I have another question for test_pgd.py after you updated it. previously: now: I know in the new version,fake_labels is predicted by target_model, so we still don't use test dataset‘s true label, but I wonder know when we set test-time attack, why we don't use true label for train dataset+test dataset‘s predicted labels? I wonder know whether test-time attack or train-time attack make modified_adj by a suggorate model. Sorry to disturb you again
Thank you for pointing that out. I want to note that the training accuracy is usually very high; so the resulted performance does not differ a lot.

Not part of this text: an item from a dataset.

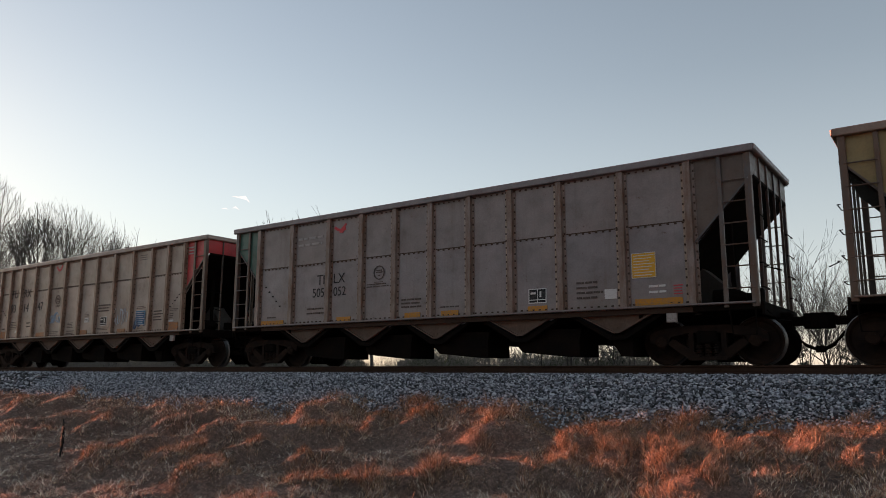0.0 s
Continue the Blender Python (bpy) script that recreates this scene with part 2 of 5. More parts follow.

ipdb> (labels[idx_train] == fake_labels[idx_train]).sum()
tensor(140)
But I agree that using "train dataset+test dataset‘s predicted labels" would make more sense. I just change the fake labels to the combination of real training labels and predicted test labels. See below. https://github.com/DSE-MSU/DeepRobust/blob/2bcde200a5969dae32cddece66206a52c87c43e8/examples/graph/test_pgd.py#L91-L99
Really thanks!
I found this might be a reason for the issue, in you test_min_max.py, when you accomplish min-max topology attack, in one epoch, you only do one step for inner maximization, then followed by outer minimization(PGD for test time attack), in paper, author said like this:
But there still have a question: author said PGD attack is easier than min-max, but in their result, min-max caused higher misclassification rate! This is contradictory to the result they showed
Hi,
(1) Yeah, that may be the point. We are a bit short-handed on testing the results for tuning the hyper-parameter of inner loops. It would be great if you can help us test it.
(2) When they say "easier", I think they mean that the optimization problem is easier to solve (or easier to get the optimal solution) as it does not involve the complex inner optimization. As a result, compared to min-max attacks, CE-PGD and CW-PGD yield better attacking performance since it is easier to attack a pre-defined GCN. However, min-max attacks work better when we need to attack a model that will be retrained. This is because min-max attack considers the inner optimization of the GNN model trained on the attacked data.
I understand,really thanks!
I run test_pgd.py、test_random.py、test_DICE.py as well as test.nettack.py, I set ptb_rate=0.2, but when I test classification accuracy on pertubed graph(modified_adj), the accuracy for these .py are all about 80%. I don't know why, can you help me?